━━━━━ Data excerpt ━━━━━
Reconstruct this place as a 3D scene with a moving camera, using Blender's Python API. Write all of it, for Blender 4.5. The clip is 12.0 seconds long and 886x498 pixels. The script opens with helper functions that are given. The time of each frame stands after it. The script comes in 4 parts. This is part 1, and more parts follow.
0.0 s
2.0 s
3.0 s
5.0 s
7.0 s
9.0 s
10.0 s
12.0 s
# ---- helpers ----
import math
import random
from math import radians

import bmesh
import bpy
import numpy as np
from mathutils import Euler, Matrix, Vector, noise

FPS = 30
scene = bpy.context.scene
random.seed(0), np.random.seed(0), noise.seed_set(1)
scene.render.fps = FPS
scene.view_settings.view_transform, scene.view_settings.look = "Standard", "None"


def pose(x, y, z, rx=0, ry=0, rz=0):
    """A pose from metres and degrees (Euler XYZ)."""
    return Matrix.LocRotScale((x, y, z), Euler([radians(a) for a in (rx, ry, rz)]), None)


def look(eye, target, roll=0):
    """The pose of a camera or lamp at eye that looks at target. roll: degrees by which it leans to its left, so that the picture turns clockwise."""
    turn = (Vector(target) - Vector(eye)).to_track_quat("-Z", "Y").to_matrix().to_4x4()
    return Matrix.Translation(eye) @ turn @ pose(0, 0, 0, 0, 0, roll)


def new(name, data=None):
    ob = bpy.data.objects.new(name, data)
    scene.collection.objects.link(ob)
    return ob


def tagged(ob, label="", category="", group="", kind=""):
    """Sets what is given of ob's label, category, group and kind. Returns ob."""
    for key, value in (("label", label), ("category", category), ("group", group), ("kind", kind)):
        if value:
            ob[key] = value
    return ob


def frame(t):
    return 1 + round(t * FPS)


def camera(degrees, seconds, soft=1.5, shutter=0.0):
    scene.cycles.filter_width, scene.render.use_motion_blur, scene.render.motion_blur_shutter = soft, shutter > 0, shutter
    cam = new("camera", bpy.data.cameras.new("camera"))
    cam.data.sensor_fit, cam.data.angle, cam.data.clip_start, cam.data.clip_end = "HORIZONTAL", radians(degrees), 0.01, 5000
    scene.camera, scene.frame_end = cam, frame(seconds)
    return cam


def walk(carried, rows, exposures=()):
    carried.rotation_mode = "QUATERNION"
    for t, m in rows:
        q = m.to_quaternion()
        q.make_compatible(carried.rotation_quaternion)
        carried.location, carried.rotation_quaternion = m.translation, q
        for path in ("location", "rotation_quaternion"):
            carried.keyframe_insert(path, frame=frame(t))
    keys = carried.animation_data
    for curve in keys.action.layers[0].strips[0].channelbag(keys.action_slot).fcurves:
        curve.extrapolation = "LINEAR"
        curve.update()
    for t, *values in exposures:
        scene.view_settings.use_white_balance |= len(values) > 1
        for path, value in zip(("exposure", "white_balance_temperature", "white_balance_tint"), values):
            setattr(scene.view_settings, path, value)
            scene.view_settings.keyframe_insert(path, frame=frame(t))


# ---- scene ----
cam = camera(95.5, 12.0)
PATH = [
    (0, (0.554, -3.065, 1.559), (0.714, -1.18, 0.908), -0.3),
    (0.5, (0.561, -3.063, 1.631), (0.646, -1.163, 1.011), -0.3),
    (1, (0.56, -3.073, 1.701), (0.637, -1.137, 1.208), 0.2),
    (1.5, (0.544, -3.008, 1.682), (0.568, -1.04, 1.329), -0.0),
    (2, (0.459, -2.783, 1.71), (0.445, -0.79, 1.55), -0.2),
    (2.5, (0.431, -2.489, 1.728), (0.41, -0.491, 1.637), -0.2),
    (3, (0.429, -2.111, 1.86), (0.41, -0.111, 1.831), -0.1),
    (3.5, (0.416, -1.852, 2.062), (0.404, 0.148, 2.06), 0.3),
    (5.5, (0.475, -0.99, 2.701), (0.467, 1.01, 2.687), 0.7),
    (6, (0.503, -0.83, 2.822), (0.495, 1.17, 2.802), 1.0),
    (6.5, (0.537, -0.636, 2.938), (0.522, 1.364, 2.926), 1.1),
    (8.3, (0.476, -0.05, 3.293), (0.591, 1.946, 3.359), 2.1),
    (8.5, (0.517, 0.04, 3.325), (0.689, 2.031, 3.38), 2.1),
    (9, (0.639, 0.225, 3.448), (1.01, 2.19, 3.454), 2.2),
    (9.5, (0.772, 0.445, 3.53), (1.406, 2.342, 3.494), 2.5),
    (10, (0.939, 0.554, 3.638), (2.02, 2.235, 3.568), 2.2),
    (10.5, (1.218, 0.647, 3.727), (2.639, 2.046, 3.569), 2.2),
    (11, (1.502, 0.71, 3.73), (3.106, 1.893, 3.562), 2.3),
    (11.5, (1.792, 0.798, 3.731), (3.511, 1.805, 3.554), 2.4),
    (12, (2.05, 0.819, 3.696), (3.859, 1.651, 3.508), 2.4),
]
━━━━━
Exercise task:
Nothing in the data may differ; print all of it exactly as written.

Task solution:
Reconstruct this place as a 3D scene with a moving camera, using Blender's Python API. Write all of it, for Blender 4.5. The clip is 12.0 seconds long and 886x498 pixels. The script opens with helper functions that are given. The time of each frame stands after it. The script comes in 4 parts. This is part 1, and more parts follow.
0.0 s
2.0 s
3.0 s
5.0 s
7.0 s
9.0 s
10.0 s
12.0 s
# ---- helpers ----
import math
import random
from math import radians

import bmesh
import bpy
import numpy as np
from mathutils import Euler, Matrix, Vector, noise

FPS = 30
scene = bpy.context.scene
random.seed(0), np.random.seed(0), noise.seed_set(1)
scene.render.fps = FPS
scene.view_settings.view_transform, scene.view_settings.look = "Standard", "None"


def pose(x, y, z, rx=0, ry=0, rz=0):
    """A pose from metres and degrees (Euler XYZ)."""
    return Matrix.LocRotScale((x, y, z), Euler([radians(a) for a in (rx, ry, rz)]), None)


def look(eye, target, roll=0):
    """The pose of a camera or lamp at eye that looks at target. roll: degrees by which it leans to its left, so that the picture turns clockwise."""
    turn = (Vector(target) - Vector(eye)).to_track_quat("-Z", "Y").to_matrix().to_4x4()
    return Matrix.Translation(eye) @ turn @ pose(0, 0, 0, 0, 0, roll)


def new(name, data=None):
    ob = bpy.data.objects.new(name, data)
    scene.collection.objects.link(ob)
    return ob


def tagged(ob, label="", category="", group="", kind=""):
    """Sets what is given of ob's label, category, group and kind. Returns ob."""
    for key, value in (("label", label), ("category", category), ("group", group), ("kind", kind)):
        if value:
            ob[key] = value
    return ob


def frame(t):
    return 1 + round(t * FPS)


def camera(degrees, seconds, soft=1.5, shutter=0.0):
    scene.cycles.filter_width, scene.render.use_motion_blur, scene.render.motion_blur_shutter = soft, shutter > 0, shutter
    cam = new("camera", bpy.data.cameras.new("camera"))
    cam.data.sensor_fit, cam.data.angle, cam.data.clip_start, cam.data.clip_end = "HORIZONTAL", radians(degrees), 0.01, 5000
    scene.camera, scene.frame_end = cam, frame(seconds)
    return cam


def walk(carried, rows, exposures=()):
    carried.rotation_mode = "QUATERNION"
    for t, m in rows:
        q = m.to_quaternion()
        q.make_compatible(carried.rotation_quaternion)
        carried.location, carried.rotation_quaternion = m.translation, q
        for path in ("location", "rotation_quaternion"):
            carried.keyframe_insert(path, frame=frame(t))
    keys = carried.animation_data
    for curve in keys.action.layers[0].strips[0].channelbag(keys.action_slot).fcurves:
        curve.extrapolation = "LINEAR"
        curve.update()
    for t, *values in exposures:
        scene.view_settings.use_white_balance |= len(values) > 1
        for path, value in zip(("exposure", "white_balance_temperature", "white_balance_tint"), values):
            setattr(scene.view_settings, path, value)
            scene.view_settings.keyframe_insert(path, frame=frame(t))


# ---- scene ----
cam = camera(95.5, 12.0)
PATH = [
    (0, (0.554, -3.065, 1.559), (0.714, -1.18, 0.908), -0.3),
    (0.5, (0.561, -3.063, 1.631), (0.646, -1.163, 1.011), -0.3),
    (1, (0.56, -3.073, 1.701), (0.637, -1.137, 1.208), 0.2),
    (1.5, (0.544, -3.008, 1.682), (0.568, -1.04, 1.329), -0.0),
    (2, (0.459, -2.783, 1.71), (0.445, -0.79, 1.55), -0.2),
    (2.5, (0.431, -2.489, 1.728), (0.41, -0.491, 1.637), -0.2),
    (3, (0.429, -2.111, 1.86), (0.41, -0.111, 1.831), -0.1),
    (3.5, (0.416, -1.852, 2.062), (0.404, 0.148, 2.06), 0.3),
    (5.5, (0.475, -0.99, 2.701), (0.467, 1.01, 2.687), 0.7),
    (6, (0.503, -0.83, 2.822), (0.495, 1.17, 2.802), 1.0),
    (6.5, (0.537, -0.636, 2.938), (0.522, 1.364, 2.926), 1.1),
    (8.3, (0.476, -0.05, 3.293), (0.591, 1.946, 3.359), 2.1),
    (8.5, (0.517, 0.04, 3.325), (0.689, 2.031, 3.38), 2.1),
    (9, (0.639, 0.225, 3.448), (1.01, 2.19, 3.454), 2.2),
    (9.5, (0.772, 0.445, 3.53), (1.406, 2.342, 3.494), 2.5),
    (10, (0.939, 0.554, 3.638), (2.02, 2.235, 3.568), 2.2),
    (10.5, (1.218, 0.647, 3.727), (2.639, 2.046, 3.569), 2.2),
    (11, (1.502, 0.71, 3.73), (3.106, 1.893, 3.562), 2.3),
    (11.5, (1.792, 0.798, 3.731), (3.511, 1.805, 3.554), 2.4),
    (12, (2.05, 0.819, 3.696), (3.859, 1.651, 3.508), 2.4),
]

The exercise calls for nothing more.